Posted by: Skidmark   2021-10-12 23:12  

#6  I just popped in to my local Kroger grocery to get a few things. A three pound chub of 80% lean ground beef, which I recall costing about $6 on sale a year ago, is now $9.99 on sale against a regular price of $13.49.
Posted by: trailing wife   2021-10-12 13:55  

#5  Very surprising. Not at all what we expected. Shocked, I tell you.
Posted by: Jay Powell King of the Clueless   2021-10-12 10:48  

#4  Bizarre.

I was assured by the smartest that businesses just go into some sort of hibernation to emerge seven years later and reproduce. And if they don't, 'eff them, they didn't deserve to exist anyways.

You want to see fucked, wait until the cattle producers get ran out of town. We're talking trucking, grain producers, all the industries which rely on the harvest of cows and that is much more than cheeseburgers and baseball gloves, the explosion of food prices due to decreased supply, and that includes your pet foods too which may lead to the re-imagining, to use the current parlance, of what a pet is.

It isn't a trade where 6 months in an intense vo-tech re-trains a generation back into cattle raising because that was a mistake. We're talking at least ten years for an 'emergency turnaround'.

Better learn to eat bugs. They will be everywhere and just as soon eat you. Meanwhile, if you are a congressional trillionaire, you'll get your wagyu Swedish meatballs all over your face.
Posted by: swksvolFF   2021-10-12 10:38  

#3  Cause socialist don't really understand any economies other than their cherished 'command economy'. It's not like a light switch you can turn off and turn back on, that's their belief that you can. Europe was shut down 1939-45 and it took them decades before they really recovered. It's going to take a long time to get it going again now, but constant governmental interference, regulating and removing more capital out of the system through higher taxes will delay or obstruct any recovery.
Posted by: Procopius2k   2021-10-12 07:40  

#2  

Comparing some old notes for my 1991 original Test Bed. I was reminded I once paid $299 for a Seagate ST-251 40MB HD and I can now purchase a 8TB drive for just under $200 today.

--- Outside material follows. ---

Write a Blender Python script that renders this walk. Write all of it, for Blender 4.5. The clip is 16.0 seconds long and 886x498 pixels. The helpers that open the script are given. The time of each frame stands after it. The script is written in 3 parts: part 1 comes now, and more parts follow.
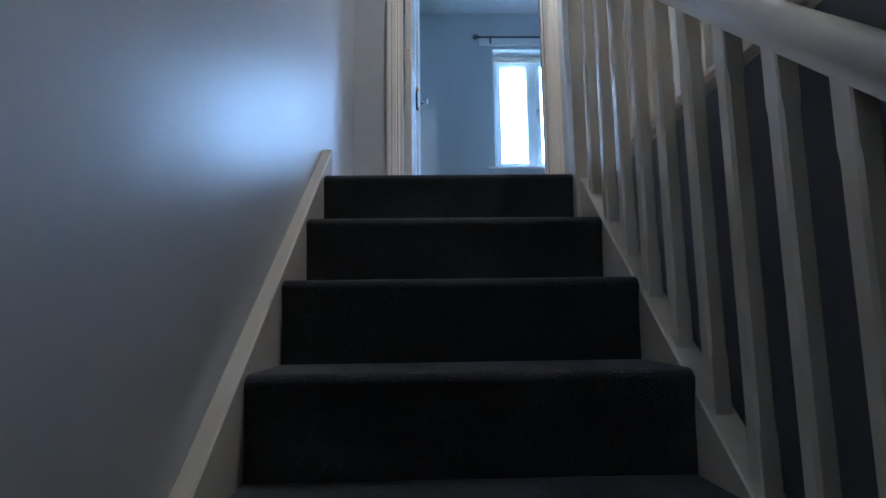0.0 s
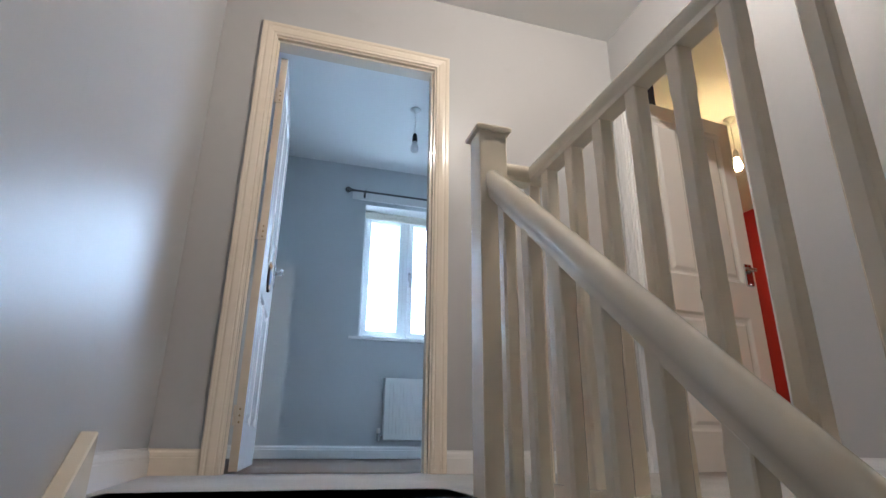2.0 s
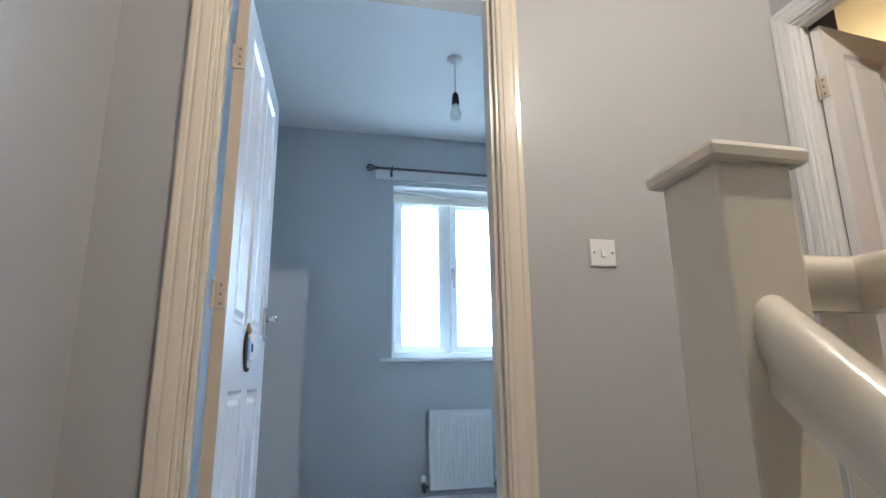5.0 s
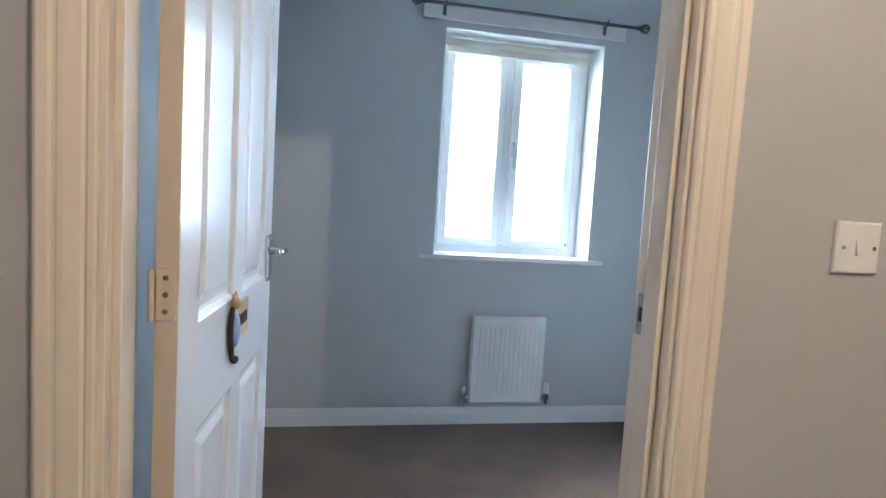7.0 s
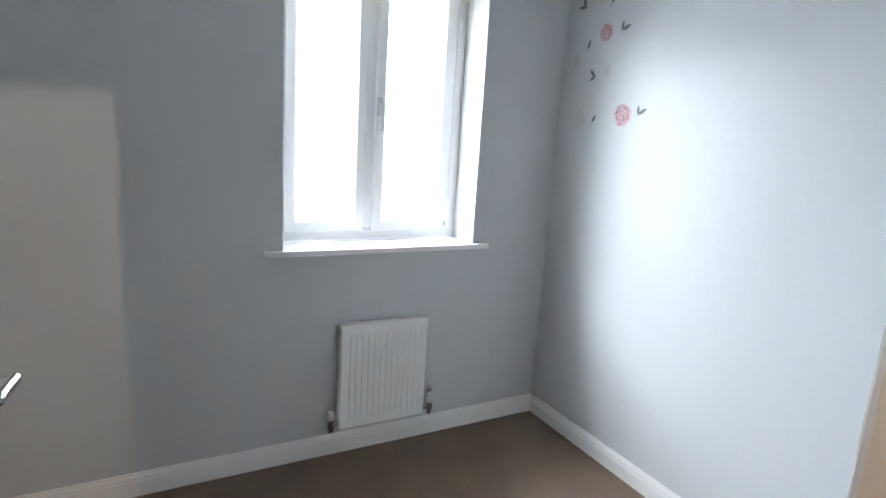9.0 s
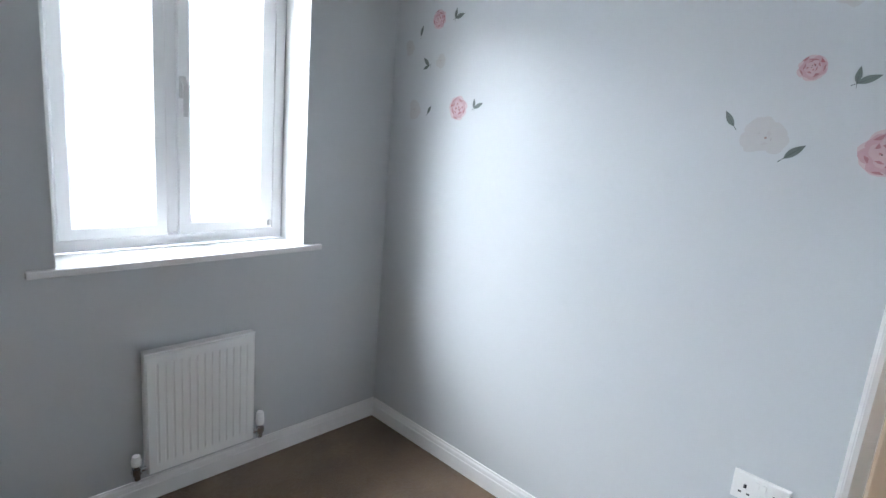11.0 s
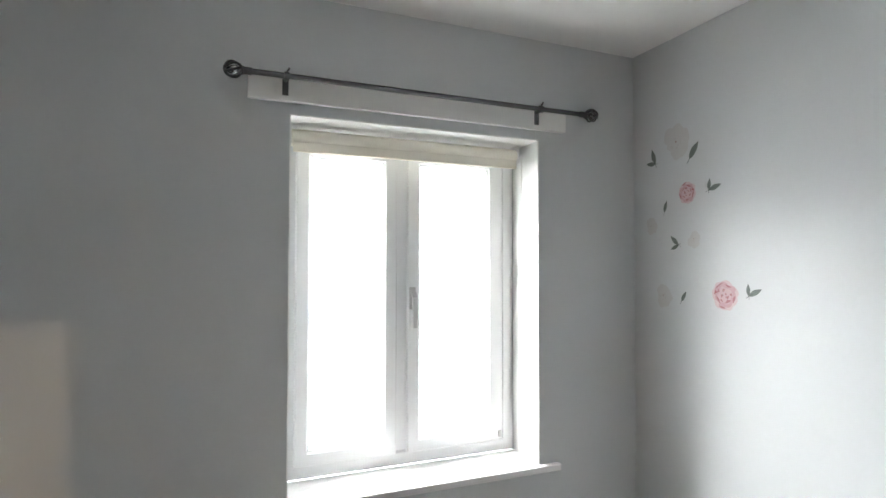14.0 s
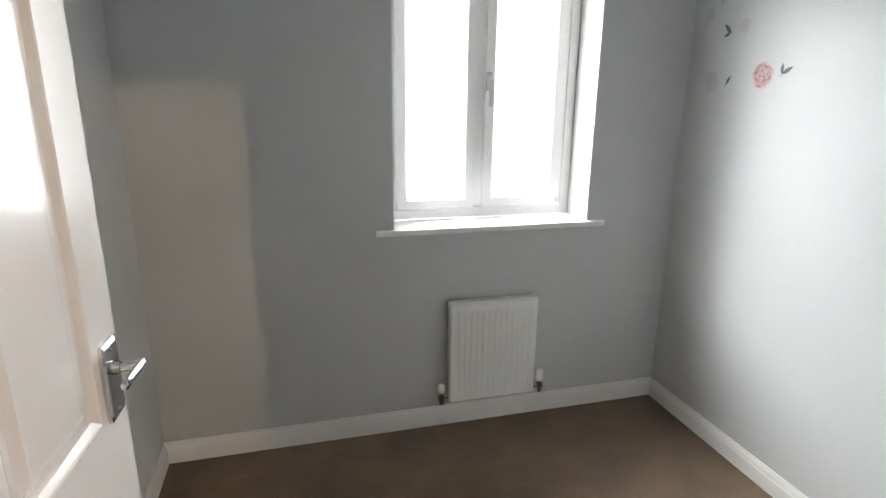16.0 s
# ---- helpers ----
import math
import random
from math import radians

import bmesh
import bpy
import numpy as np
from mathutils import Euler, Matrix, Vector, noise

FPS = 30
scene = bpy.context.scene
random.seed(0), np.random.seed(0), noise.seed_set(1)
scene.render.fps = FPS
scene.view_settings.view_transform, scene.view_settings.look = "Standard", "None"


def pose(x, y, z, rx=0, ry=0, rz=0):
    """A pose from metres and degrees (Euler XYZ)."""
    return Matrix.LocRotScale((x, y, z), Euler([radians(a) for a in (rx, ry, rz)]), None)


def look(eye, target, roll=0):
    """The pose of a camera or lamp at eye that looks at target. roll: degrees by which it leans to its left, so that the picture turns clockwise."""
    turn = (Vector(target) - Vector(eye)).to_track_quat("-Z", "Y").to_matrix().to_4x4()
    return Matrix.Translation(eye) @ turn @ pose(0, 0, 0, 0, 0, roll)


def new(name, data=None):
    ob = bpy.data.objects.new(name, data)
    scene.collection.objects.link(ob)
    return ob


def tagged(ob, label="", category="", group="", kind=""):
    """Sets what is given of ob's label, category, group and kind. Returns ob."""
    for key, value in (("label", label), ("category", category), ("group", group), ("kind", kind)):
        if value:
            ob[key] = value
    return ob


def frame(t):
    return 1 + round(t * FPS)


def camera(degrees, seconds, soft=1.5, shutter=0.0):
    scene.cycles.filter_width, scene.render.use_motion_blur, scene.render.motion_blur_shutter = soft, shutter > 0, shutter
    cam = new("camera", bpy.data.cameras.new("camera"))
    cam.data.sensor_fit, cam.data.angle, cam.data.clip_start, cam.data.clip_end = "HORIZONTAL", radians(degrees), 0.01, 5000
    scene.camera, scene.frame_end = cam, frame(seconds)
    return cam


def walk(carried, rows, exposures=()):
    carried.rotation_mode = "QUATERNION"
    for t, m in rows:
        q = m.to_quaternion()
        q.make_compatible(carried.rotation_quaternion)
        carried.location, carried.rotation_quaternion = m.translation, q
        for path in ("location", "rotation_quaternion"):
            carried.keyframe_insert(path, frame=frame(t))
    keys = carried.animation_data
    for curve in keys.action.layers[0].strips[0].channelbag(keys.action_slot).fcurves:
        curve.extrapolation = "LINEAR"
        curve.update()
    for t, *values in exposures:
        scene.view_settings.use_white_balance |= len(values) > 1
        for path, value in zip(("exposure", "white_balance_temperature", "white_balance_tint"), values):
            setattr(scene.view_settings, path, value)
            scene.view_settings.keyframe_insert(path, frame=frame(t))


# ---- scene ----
cam = camera(77.8, 16.0)
PATH = [
    (0, (-0.034, -0.129, -0.522), (0.024, 1.852, -0.252), -0.8),
    (0.5, (0.003, 0.027, -0.323), (0.263, 1.948, 0.167), 0.1),
    (1, (0.023, 0.207, -0.129), (0.255, 2.114, 0.428), -2.2),
    (1.5, (-0.06, 0.315, -0.007), (0.218, 2.186, 0.641), 1.6),
    (2, (-0.025, 0.395, 0.125), (0.524, 2.2, 0.789), 0.6),
    (2.5, (0.096, 0.515, 0.2), (0.847, 2.21, 0.949), 2.4),
    (3, (0.2, 0.636, 0.308), (1.097, 2.313, 0.926), 2.5),
    (3.5, (0.169, 0.786, 0.431), (1.24, 2.38, 0.986), 0.4),
    (4, (0.157, 0.966, 0.551), (1.092, 2.66, 1.057), -1.0),
    (4.5, (0.164, 1.146, 0.71), (0.743, 2.989, 1.227), -1.1),
    (5, (0.121, 1.295, 0.795), (0.567, 3.189, 1.258), -0.7),
    (5.2, (0.107, 1.349, 0.821), (0.532, 3.275, 1.152), 0.4),
    (7.3, (0.125, 2.103, 1.237), (0.493, 4.062, 1.078), 3.4),
    (7.5, (0.123, 2.17, 1.265), (0.46, 4.136, 1.116), 2.3),
    (8, (0.096, 2.357, 1.374), (0.429, 4.319, 1.171), 2.3),
    (8.5, (0.107, 2.523, 1.397), (0.848, 4.349, 1.053), 4.5),
    (8.7, (0.125, 2.599, 1.398), (0.968, 4.378, 1.045), 4.3),
    (10.8, (0.223, 2.86, 1.432), (1.583, 4.204, 0.843), 5.7),
    (11, (0.251, 2.866, 1.454), (1.67, 4.212, 1.038), 5.1),
    (11.5, (0.336, 2.872, 1.525), (1.833, 4.196, 1.439), 4.1),
    (12, (0.4, 2.903, 1.575), (1.97, 4.132, 1.728), 3.9),
    (12.5, (0.459, 2.994, 1.638), (2.094, 4.117, 1.894), 0.5),
    (13, (0.495, 3.08, 1.662), (1.924, 4.462, 1.879), -0.8),
    (13.5, (0.475, 3.123, 1.664), (1.57, 4.794, 1.76), -1.8),
    (14, (0.404, 3.16, 1.649), (1.177, 5.004, 1.709), 0.1),
    (14.5, (0.391, 3.146, 1.626), (0.739, 5.115, 1.661), 1.3),
    (15, (0.341, 3.115, 1.565), (0.419, 5.112, 1.479), 0.8),
    (15.5, (0.268, 2.912, 1.533), (0.559, 4.867, 1.225), 2.8),
    (16, (0.228, 2.695, 1.453), (0.74, 4.556, 0.927), 0.7),
]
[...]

My Kmart C-64 put me back over $250, and my Leading Edge Model D PC 512kb (DOS2.11) with monitor at SAM Wholesale was $1195.

Now I can purchase basic LCD HP laptops with 4gb ram starting around $240.


But
I have also noticed double digit percentage increases over the last few months at Wally World.

For every thing from bread, can goods, meats, common size clothing and Shoes. I am seeing a more empty Shelf spaces at the 4 area stores we wonder around in each week.
Posted by: NN2N1   2021-10-12 07:40  

#1  Sometimes I think that computer is a great metaphor for the global economy.

Except the computer had 64 bits of floating point precision.